Repeat exactly, and only, the lines below starting at the line that contains "keys = carried.animation_data" and ending at the line that contains "scene.view_settings.keyframe_insert(path, frame=frame(t))", inclusive of both.

* Listing
----

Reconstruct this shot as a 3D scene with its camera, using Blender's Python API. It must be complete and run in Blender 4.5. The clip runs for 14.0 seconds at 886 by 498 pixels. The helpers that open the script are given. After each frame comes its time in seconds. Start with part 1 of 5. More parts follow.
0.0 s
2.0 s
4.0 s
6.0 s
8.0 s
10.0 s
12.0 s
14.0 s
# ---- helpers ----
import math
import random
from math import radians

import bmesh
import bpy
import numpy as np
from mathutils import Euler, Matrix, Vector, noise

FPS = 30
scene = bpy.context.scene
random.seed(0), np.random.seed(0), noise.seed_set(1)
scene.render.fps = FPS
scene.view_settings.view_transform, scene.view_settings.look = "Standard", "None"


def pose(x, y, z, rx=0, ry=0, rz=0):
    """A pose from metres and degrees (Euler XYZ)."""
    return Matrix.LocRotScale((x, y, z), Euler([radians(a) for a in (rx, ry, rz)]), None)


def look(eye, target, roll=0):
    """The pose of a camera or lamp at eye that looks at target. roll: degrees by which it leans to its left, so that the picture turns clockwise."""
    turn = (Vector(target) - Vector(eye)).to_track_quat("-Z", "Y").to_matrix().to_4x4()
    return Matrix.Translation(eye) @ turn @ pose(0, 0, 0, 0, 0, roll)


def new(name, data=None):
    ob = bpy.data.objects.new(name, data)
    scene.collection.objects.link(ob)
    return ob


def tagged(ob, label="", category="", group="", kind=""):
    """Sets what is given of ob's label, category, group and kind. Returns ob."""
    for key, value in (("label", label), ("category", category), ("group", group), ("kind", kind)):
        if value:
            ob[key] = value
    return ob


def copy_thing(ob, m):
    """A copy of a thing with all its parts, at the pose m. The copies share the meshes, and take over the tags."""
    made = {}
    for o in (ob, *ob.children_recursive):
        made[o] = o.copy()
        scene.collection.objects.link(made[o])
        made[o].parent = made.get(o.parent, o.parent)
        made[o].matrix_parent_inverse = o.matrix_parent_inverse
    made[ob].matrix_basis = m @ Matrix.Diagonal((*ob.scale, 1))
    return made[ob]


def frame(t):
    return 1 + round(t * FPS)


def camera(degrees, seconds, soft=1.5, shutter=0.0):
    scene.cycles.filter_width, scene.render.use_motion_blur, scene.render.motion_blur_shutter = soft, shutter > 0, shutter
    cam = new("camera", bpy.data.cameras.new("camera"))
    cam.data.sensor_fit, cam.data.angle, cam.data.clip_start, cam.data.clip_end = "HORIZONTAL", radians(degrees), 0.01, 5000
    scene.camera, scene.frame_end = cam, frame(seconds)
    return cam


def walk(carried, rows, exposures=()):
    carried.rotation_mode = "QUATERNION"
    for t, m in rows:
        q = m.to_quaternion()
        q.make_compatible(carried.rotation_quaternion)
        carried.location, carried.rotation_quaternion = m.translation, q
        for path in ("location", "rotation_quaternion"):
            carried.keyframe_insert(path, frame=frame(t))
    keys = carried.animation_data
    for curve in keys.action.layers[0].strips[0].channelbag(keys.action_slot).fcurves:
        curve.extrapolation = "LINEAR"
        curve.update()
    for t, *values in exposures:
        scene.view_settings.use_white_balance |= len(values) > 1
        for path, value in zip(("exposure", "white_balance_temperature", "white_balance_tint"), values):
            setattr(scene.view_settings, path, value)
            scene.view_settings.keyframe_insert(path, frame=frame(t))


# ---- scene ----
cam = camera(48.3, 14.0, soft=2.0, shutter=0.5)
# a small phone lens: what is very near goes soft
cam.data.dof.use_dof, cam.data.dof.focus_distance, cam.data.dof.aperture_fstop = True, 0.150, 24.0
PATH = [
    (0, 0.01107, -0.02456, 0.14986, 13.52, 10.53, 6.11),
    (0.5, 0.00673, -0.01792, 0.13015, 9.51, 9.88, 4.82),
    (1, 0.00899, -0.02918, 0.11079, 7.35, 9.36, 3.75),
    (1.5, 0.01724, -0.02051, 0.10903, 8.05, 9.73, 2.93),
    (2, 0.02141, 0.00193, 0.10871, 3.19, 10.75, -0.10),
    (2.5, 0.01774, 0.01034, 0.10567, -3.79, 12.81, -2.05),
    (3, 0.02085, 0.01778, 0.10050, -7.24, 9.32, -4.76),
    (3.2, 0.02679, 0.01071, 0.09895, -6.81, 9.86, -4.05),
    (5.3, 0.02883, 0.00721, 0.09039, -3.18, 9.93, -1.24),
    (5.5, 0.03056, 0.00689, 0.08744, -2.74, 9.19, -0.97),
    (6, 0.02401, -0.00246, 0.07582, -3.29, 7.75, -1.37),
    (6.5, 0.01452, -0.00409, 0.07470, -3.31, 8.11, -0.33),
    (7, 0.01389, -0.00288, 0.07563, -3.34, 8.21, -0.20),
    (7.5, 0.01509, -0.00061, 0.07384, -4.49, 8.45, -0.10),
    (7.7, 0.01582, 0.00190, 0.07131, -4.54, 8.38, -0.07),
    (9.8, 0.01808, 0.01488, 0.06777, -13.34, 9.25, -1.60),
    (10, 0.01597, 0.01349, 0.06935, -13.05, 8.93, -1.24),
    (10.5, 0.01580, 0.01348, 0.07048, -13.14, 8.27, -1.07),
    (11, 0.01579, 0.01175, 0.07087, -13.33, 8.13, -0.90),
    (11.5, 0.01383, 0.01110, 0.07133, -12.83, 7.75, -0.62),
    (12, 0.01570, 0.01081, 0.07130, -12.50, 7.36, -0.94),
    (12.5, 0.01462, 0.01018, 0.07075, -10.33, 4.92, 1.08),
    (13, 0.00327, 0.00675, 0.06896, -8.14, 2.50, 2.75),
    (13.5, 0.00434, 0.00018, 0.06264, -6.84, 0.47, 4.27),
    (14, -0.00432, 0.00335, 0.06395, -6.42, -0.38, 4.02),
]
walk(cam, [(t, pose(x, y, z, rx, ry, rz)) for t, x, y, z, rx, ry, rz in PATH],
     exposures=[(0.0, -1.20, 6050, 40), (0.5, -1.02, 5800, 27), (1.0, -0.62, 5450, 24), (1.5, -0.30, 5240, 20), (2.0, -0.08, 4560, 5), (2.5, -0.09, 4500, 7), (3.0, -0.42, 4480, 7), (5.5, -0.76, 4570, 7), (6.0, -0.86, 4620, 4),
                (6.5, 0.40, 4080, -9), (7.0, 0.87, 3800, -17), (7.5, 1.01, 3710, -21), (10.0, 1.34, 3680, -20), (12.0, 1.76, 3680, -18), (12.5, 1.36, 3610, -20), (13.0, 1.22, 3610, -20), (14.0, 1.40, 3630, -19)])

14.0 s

----

* The response
    keys = carried.animation_data
    for curve in keys.action.layers[0].strips[0].channelbag(keys.action_slot).fcurves:
        curve.extrapolation = "LINEAR"
        curve.update()
    for t, *values in exposures:
        scene.view_settings.use_white_balance |= len(values) > 1
        for path, value in zip(("exposure", "white_balance_temperature", "white_balance_tint"), values):
            setattr(scene.view_settings, path, value)
            scene.view_settings.keyframe_insert(path, frame=frame(t))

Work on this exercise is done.